-- EXERCISE --
Copy the data exactly; pictures stay out of the copy.
(begin)
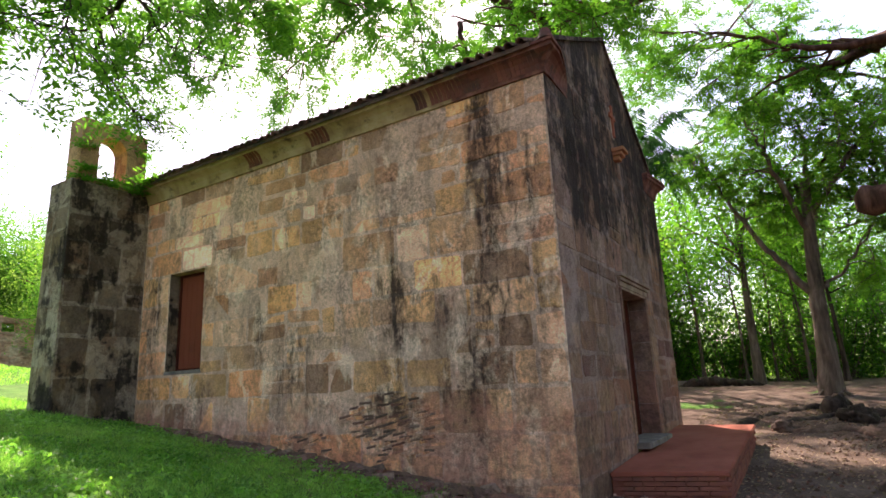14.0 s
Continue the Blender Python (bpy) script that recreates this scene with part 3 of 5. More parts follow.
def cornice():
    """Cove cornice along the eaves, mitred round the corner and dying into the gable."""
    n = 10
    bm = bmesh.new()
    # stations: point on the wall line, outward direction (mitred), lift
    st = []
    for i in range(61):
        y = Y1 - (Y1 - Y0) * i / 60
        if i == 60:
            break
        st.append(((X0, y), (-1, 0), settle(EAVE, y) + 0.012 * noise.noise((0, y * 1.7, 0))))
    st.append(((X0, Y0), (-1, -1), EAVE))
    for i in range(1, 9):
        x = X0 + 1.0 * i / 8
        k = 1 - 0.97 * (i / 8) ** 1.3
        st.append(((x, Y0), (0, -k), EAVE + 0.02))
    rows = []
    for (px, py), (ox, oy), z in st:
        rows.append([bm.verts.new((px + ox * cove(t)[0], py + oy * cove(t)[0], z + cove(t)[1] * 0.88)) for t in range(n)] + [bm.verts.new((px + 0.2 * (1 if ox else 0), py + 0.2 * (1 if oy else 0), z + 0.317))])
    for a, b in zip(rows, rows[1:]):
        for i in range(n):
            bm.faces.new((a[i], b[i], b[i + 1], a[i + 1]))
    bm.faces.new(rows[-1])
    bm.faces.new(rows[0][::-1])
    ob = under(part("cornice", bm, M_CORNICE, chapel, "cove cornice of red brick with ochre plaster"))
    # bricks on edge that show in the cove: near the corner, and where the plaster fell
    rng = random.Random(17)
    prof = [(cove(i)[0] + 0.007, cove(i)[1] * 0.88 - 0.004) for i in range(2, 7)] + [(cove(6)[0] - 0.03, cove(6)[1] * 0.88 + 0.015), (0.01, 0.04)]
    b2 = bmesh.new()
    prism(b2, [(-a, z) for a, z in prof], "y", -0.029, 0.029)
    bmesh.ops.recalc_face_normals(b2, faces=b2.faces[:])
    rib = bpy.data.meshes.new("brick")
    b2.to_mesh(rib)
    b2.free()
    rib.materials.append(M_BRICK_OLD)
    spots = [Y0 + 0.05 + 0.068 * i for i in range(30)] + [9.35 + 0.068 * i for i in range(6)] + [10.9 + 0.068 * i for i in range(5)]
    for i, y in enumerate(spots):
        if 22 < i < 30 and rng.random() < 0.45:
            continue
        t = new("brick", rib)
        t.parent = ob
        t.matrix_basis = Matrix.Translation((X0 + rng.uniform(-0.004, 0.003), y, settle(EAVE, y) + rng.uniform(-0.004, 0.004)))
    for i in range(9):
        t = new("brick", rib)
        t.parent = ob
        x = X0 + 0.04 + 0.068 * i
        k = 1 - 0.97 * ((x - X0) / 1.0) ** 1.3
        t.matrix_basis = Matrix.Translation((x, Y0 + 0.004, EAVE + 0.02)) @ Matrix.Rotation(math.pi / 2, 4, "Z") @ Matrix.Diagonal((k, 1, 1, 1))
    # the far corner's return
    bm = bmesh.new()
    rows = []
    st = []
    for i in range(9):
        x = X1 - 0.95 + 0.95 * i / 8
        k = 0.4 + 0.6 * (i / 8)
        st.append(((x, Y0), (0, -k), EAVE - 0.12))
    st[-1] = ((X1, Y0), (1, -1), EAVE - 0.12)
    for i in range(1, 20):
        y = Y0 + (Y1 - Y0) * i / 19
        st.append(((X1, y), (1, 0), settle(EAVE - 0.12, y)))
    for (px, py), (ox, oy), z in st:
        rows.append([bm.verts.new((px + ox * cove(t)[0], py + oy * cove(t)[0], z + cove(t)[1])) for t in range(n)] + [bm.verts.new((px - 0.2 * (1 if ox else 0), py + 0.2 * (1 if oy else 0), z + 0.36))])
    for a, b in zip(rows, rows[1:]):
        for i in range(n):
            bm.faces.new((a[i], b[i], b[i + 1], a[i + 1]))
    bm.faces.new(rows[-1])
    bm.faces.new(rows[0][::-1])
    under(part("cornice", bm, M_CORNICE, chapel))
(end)
-- ANSWER TO THIS TASK --
14.0 s
Continue the Blender Python (bpy) script that recreates this scene with part 3 of 5. More parts follow.
def cornice():
    """Cove cornice along the eaves, mitred round the corner and dying into the gable."""
    n = 10
    bm = bmesh.new()
    # stations: point on the wall line, outward direction (mitred), lift
    st = []
    for i in range(61):
        y = Y1 - (Y1 - Y0) * i / 60
        if i == 60:
            break
        st.append(((X0, y), (-1, 0), settle(EAVE, y) + 0.012 * noise.noise((0, y * 1.7, 0))))
    st.append(((X0, Y0), (-1, -1), EAVE))
    for i in range(1, 9):
        x = X0 + 1.0 * i / 8
        k = 1 - 0.97 * (i / 8) ** 1.3
        st.append(((x, Y0), (0, -k), EAVE + 0.02))
    rows = []
    for (px, py), (ox, oy), z in st:
        rows.append([bm.verts.new((px + ox * cove(t)[0], py + oy * cove(t)[0], z + cove(t)[1] * 0.88)) for t in range(n)] + [bm.verts.new((px + 0.2 * (1 if ox else 0), py + 0.2 * (1 if oy else 0), z + 0.317))])
    for a, b in zip(rows, rows[1:]):
        for i in range(n):
            bm.faces.new((a[i], b[i], b[i + 1], a[i + 1]))
    bm.faces.new(rows[-1])
    bm.faces.new(rows[0][::-1])
    ob = under(part("cornice", bm, M_CORNICE, chapel, "cove cornice of red brick with ochre plaster"))
    # bricks on edge that show in the cove: near the corner, and where the plaster fell
    rng = random.Random(17)
    prof = [(cove(i)[0] + 0.007, cove(i)[1] * 0.88 - 0.004) for i in range(2, 7)] + [(cove(6)[0] - 0.03, cove(6)[1] * 0.88 + 0.015), (0.01, 0.04)]
    b2 = bmesh.new()
    prism(b2, [(-a, z) for a, z in prof], "y", -0.029, 0.029)
    bmesh.ops.recalc_face_normals(b2, faces=b2.faces[:])
    rib = bpy.data.meshes.new("brick")
    b2.to_mesh(rib)
    b2.free()
    rib.materials.append(M_BRICK_OLD)
    spots = [Y0 + 0.05 + 0.068 * i for i in range(30)] + [9.35 + 0.068 * i for i in range(6)] + [10.9 + 0.068 * i for i in range(5)]
    for i, y in enumerate(spots):
        if 22 < i < 30 and rng.random() < 0.45:
            continue
        t = new("brick", rib)
        t.parent = ob
        t.matrix_basis = Matrix.Translation((X0 + rng.uniform(-0.004, 0.003), y, settle(EAVE, y) + rng.uniform(-0.004, 0.004)))
    for i in range(9):
        t = new("brick", rib)
        t.parent = ob
        x = X0 + 0.04 + 0.068 * i
        k = 1 - 0.97 * ((x - X0) / 1.0) ** 1.3
        t.matrix_basis = Matrix.Translation((x, Y0 + 0.004, EAVE + 0.02)) @ Matrix.Rotation(math.pi / 2, 4, "Z") @ Matrix.Diagonal((k, 1, 1, 1))
    # the far corner's return
    bm = bmesh.new()
    rows = []
    st = []
    for i in range(9):
        x = X1 - 0.95 + 0.95 * i / 8
        k = 0.4 + 0.6 * (i / 8)
        st.append(((x, Y0), (0, -k), EAVE - 0.12))
    st[-1] = ((X1, Y0), (1, -1), EAVE - 0.12)
    for i in range(1, 20):
        y = Y0 + (Y1 - Y0) * i / 19
        st.append(((X1, y), (1, 0), settle(EAVE - 0.12, y)))
    for (px, py), (ox, oy), z in st:
        rows.append([bm.verts.new((px + ox * cove(t)[0], py + oy * cove(t)[0], z + cove(t)[1])) for t in range(n)] + [bm.verts.new((px - 0.2 * (1 if ox else 0), py + 0.2 * (1 if oy else 0), z + 0.36))])
    for a, b in zip(rows, rows[1:]):
        for i in range(n):
            bm.faces.new((a[i], b[i], b[i + 1], a[i + 1]))
    bm.faces.new(rows[-1])
    bm.faces.new(rows[0][::-1])
    under(part("cornice", bm, M_CORNICE, chapel))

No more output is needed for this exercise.